Operating profit for 2010 from Other was $1.46 billion, or 49.9 percent of revenue. This was an increase of $752 million, or 106 percent,
compared with 2009 due to higher revenue and associated gross profit and, to a lesser extent, the gain on the sale of a product line.
Prior results of operations
2009 compared with 2008
Our 2009 revenue was $10.43 billion, net income was $1.47 billion and EPS was $1.15.
During 2009, despite a severe global economic downturn, we increased our focus on Analog and Embedded Processing. In addition,
we completed actions that significantly reduced our costs. Our major actions during 2009 included implementing a voluntary retirement
program and an involuntary reduction program, staffing Kilby Labs (a creative research facility in Dallas), acquiring two companies to
support our Analog and Embedded Processing objectives and opening an assembly/test site located in the Philippines and the world’s
first 300-millimeter analog wafer factory, located in Richardson, Texas, outfitting both with manufacturing equipment purchased in a
weak market at extremely attractive prices.
Details of 2009 financial results
Revenue in 2009 was $10.43 billion, down $2.07 billion, or 17 percent, from 2008. Revenue for all segments declined compared with the
year-ago period. Growth resumed on a sequential basis in the second quarter of 2009 and on a year-on-year basis in the fourth quarter.
Gross profit was $5.00 billion, a decrease of $1.25 billion, or 20 percent, from 2008. This decline was due to lower revenue.

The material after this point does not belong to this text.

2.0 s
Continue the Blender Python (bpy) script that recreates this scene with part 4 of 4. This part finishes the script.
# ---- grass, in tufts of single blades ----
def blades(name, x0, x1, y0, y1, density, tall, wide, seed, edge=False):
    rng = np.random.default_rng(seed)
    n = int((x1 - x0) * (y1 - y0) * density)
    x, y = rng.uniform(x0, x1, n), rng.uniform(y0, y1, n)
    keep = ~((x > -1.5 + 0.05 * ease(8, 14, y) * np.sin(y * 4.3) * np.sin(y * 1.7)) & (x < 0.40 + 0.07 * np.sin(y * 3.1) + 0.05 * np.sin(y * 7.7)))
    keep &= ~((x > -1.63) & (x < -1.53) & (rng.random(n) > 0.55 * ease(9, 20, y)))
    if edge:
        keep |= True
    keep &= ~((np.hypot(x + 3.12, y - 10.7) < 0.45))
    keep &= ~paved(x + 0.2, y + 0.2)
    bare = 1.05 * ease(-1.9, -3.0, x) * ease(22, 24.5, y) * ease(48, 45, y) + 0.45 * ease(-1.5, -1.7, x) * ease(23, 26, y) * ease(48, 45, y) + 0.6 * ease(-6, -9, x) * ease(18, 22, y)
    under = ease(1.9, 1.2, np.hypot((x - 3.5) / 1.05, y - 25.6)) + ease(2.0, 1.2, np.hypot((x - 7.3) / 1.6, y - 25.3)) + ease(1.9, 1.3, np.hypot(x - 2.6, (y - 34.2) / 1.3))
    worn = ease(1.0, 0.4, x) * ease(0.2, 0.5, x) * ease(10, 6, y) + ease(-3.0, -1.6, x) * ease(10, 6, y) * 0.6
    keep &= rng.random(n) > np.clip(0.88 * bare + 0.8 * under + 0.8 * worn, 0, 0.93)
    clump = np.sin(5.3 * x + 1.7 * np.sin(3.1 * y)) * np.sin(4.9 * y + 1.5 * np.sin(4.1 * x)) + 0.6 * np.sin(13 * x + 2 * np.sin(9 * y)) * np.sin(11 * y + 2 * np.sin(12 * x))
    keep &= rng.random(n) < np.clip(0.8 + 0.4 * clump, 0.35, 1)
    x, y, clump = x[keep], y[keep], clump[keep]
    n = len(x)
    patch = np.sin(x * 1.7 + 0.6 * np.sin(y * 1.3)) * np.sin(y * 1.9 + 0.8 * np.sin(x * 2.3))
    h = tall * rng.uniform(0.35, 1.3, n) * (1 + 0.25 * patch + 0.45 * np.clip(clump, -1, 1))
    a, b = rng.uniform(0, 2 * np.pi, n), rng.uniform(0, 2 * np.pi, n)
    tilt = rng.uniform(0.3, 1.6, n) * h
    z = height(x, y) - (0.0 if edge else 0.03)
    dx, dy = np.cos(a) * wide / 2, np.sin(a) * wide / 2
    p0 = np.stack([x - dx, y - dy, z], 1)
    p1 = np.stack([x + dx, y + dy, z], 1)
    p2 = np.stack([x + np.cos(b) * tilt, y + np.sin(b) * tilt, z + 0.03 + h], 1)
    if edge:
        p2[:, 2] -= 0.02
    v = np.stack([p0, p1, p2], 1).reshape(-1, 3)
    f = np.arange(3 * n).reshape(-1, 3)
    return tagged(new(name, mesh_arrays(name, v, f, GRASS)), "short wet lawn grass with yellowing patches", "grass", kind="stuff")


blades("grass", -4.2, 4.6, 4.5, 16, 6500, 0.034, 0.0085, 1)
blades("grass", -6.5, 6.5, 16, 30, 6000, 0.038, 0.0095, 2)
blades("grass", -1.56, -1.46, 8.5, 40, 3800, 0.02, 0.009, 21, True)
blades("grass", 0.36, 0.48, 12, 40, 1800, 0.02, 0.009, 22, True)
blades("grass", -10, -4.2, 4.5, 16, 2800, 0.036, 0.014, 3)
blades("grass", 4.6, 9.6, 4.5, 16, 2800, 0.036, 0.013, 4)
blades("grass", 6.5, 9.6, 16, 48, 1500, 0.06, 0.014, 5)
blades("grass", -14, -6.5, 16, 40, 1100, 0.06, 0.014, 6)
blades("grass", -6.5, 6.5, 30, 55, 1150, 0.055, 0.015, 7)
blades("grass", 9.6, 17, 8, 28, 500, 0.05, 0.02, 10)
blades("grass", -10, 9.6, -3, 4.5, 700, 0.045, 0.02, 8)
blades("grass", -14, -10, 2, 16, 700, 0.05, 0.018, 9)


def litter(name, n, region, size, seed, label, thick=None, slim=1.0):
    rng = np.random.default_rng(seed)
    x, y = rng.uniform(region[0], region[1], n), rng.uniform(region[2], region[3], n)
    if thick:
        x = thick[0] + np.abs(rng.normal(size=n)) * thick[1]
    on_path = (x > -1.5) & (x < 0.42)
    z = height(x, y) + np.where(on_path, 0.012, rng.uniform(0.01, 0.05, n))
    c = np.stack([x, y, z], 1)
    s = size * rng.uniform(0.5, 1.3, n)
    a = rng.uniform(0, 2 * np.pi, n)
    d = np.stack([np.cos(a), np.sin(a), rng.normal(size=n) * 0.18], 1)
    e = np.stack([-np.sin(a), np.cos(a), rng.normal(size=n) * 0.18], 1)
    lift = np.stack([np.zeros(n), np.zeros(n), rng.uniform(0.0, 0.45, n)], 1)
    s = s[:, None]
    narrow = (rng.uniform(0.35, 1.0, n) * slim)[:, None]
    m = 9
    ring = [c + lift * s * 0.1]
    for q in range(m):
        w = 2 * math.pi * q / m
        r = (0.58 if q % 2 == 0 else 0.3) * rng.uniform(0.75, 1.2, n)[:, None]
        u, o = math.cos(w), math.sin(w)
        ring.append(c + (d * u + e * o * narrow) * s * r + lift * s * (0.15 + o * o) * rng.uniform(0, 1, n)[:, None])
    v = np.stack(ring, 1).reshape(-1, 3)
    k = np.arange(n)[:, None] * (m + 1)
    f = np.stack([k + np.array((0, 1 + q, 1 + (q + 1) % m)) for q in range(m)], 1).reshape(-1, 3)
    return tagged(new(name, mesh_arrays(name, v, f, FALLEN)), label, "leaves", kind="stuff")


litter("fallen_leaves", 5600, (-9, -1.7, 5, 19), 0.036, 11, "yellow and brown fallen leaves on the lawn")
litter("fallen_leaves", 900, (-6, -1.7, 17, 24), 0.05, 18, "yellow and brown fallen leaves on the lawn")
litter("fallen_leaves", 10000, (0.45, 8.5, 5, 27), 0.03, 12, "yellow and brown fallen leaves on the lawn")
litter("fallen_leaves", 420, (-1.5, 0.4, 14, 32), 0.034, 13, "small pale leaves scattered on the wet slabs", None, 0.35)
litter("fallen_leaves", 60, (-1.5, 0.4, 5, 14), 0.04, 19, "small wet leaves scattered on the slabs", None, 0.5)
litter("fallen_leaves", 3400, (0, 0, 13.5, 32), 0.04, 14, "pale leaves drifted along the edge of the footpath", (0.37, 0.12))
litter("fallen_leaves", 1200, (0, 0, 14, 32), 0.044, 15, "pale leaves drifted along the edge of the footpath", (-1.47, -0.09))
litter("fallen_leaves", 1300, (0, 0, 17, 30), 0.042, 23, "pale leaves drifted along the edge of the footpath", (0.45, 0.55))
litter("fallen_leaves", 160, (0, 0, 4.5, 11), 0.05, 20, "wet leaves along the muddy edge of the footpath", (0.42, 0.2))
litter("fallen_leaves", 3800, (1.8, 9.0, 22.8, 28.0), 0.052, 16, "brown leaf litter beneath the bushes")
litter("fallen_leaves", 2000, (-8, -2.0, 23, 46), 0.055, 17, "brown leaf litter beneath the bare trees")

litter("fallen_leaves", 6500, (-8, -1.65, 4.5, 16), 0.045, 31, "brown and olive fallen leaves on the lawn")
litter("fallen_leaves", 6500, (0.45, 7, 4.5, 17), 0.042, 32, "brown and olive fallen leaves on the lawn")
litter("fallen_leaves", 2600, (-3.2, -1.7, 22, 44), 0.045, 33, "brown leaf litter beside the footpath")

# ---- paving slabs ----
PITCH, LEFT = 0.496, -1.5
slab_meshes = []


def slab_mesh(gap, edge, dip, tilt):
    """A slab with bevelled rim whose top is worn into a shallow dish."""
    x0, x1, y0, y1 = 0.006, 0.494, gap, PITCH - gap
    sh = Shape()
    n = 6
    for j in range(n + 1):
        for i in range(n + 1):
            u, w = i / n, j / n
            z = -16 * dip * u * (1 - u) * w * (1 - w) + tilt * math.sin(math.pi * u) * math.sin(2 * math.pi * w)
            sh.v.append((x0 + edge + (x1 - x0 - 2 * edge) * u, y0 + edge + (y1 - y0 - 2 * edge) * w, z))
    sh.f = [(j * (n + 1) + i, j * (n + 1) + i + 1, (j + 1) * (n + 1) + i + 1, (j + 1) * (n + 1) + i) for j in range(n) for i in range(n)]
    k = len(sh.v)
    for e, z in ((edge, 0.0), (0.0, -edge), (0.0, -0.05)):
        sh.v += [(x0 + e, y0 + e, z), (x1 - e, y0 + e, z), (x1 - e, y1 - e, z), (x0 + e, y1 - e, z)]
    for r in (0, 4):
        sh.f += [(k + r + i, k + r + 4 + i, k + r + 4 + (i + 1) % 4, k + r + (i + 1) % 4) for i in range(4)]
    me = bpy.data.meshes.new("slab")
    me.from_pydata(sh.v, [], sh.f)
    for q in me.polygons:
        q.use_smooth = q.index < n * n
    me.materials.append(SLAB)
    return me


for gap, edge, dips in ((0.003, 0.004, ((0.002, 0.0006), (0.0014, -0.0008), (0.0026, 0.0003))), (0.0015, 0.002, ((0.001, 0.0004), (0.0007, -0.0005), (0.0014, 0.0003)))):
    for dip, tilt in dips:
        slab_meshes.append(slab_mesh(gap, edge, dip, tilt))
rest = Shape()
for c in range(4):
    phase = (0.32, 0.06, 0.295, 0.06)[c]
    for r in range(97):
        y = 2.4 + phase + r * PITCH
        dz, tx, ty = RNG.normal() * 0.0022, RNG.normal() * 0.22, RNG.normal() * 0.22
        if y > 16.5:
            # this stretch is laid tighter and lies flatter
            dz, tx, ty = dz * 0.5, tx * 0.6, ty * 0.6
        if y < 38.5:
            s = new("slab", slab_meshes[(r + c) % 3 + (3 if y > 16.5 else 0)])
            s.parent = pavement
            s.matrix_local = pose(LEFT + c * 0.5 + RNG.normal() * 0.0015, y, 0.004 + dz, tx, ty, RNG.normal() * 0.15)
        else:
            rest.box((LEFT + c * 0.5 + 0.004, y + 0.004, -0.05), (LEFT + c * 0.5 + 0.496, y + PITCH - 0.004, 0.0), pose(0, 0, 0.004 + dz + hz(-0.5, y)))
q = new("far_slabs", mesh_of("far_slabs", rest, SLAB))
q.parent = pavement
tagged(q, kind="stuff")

About
$160 million of the decline in gross profit resulted from lower factory utilization, with the vast majority of the underutilization expense
incurred in the first half of 2009.
Operating expenses were $1.48 billion for R&D and $1.32 billion for SG&A. R&D expense decreased $464 million, or 24 percent,
from 2008, with the largest impact in Wireless. SG&A expense decreased $294 million, or 18 percent, from 2008. The operating
expense decreases in both comparisons were primarily due to the combination of the effects of our previously-announced employment
reductions and, to a lesser extent, our other cost-control efforts throughout the year.

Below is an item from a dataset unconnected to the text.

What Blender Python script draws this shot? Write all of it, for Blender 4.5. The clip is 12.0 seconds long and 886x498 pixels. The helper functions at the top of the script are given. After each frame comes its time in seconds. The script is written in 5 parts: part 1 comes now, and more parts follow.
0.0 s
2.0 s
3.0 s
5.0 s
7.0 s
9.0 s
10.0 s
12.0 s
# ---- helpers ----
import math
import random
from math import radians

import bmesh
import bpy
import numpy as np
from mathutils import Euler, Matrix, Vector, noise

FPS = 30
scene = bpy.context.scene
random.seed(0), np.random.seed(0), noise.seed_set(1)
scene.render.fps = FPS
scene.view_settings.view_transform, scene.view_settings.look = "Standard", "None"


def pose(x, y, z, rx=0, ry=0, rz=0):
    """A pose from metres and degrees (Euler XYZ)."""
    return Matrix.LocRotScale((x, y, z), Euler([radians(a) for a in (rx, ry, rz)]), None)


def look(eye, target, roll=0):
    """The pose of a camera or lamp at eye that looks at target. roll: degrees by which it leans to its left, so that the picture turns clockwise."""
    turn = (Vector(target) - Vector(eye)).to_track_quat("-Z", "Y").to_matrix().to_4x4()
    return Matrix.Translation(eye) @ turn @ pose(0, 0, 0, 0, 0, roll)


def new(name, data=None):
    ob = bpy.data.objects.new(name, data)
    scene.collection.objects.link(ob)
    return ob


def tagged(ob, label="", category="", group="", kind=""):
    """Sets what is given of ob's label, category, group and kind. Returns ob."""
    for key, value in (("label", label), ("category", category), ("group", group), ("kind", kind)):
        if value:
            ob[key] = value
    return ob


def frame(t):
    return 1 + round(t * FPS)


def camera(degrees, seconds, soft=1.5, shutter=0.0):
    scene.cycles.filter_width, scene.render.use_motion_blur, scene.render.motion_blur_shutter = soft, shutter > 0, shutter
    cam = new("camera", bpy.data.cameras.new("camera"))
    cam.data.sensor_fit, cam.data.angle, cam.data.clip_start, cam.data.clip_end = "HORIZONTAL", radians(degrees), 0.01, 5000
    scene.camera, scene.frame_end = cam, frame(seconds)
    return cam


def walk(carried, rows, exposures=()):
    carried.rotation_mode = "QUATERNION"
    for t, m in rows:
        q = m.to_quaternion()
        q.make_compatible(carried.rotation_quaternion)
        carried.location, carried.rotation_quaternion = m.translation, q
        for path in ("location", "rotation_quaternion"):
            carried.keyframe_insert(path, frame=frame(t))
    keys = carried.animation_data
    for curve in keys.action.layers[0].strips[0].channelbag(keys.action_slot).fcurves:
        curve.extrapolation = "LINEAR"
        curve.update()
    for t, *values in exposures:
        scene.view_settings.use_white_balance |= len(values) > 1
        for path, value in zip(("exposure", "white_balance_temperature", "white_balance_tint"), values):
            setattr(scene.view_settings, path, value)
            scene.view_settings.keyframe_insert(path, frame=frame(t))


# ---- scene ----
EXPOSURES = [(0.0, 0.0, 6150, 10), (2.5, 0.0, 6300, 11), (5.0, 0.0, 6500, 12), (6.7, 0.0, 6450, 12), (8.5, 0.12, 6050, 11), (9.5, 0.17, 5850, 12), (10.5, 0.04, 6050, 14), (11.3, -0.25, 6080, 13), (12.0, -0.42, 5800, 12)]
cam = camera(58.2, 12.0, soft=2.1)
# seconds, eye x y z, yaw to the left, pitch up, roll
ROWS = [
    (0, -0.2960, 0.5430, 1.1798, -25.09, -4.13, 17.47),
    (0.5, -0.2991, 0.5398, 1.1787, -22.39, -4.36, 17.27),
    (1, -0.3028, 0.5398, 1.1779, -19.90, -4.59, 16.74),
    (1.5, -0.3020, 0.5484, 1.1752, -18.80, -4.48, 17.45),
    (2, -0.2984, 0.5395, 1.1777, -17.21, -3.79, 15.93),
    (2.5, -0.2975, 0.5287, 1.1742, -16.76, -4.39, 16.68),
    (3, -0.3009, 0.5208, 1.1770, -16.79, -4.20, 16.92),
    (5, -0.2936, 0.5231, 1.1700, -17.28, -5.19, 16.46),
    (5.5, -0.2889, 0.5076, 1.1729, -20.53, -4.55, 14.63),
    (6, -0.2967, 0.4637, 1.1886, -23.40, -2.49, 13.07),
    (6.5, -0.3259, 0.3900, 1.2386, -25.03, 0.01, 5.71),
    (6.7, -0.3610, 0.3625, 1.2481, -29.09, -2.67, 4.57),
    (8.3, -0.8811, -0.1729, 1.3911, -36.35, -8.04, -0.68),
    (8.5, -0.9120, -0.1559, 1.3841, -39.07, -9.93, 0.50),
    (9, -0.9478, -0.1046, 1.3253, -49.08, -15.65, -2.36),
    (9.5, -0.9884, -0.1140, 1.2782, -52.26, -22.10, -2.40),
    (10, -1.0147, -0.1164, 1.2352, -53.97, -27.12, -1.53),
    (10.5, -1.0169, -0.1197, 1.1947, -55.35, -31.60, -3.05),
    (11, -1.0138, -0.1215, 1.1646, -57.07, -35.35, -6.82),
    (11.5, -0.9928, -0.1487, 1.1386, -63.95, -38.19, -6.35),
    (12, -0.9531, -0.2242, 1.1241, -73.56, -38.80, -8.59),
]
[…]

Charges for restructuring actions were $212 million compared with $254 million in 2008. The restructuring charges in 2009
consisted of $201 million for severance and benefit costs and $11 million related to impairments of long-lived assets. This compared
with restructuring charges in 2008 that consisted of $218 million for severance and benefit costs and $36 million related to impairments
of long-lived assets. These actions eliminated about 3,900 jobs and were completed in 2009.

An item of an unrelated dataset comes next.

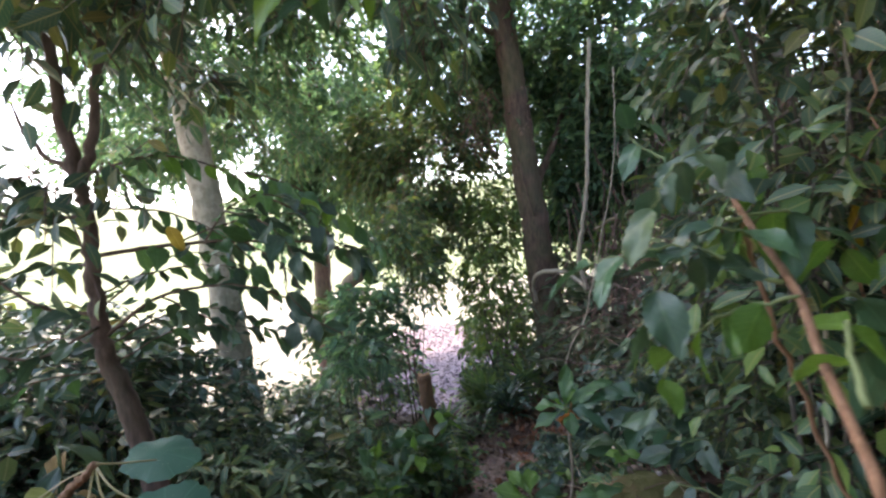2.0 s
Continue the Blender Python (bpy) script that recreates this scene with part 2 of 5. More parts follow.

Operating profit was $1.99 billion, or 19.1 percent of revenue, compared with $2.44 billion, or 19.5 percent of revenue, in 2008. This
was an 18 percent decrease due to the decline in revenue and the associated gross profit. This decrease more than offset a reduction in
operating expenses and lower restructuring charges. Operating profit decreased from 2008 in all segments.
Other income (expense) net (OI&E) was $26 million, a decrease of $18 million from 2008 due to lower interest income. The decrease
in interest income from a year ago was due to lower interest rates, which more than offset higher average balances of interest-bearing
investments. Additionally, we had expenses associated with former businesses in 2008 that did not recur in 2009.
The tax provision was $547 million compared with $561 million for 2008. The decrease was primarily due to lower income before
income taxes, partially offset by lower discrete tax benefits, and to a lesser extent, a lower federal R&D tax credit. The tax provision for
2009 contained net discrete tax benefits of $7 million. The tax provision for 2008 contained net discrete tax benefits of $122 million,
primarily resulting from our decision to indefinitely reinvest the accumulated earnings of a non-U.S. subsidiary.
Income from continuing operations was $1.47 billion, a decrease of $450 million from 2008. EPS for 2009 was $1.15 compared
with $1.44 for 2008. EPS in 2009 benefited $0.05 from a lower number of average shares outstanding as a result of our stock
repurchase program.
Orders were $11.36 billion, which was 4 percent lower than 2008. The decline reflected lower demand for baseband wireless products.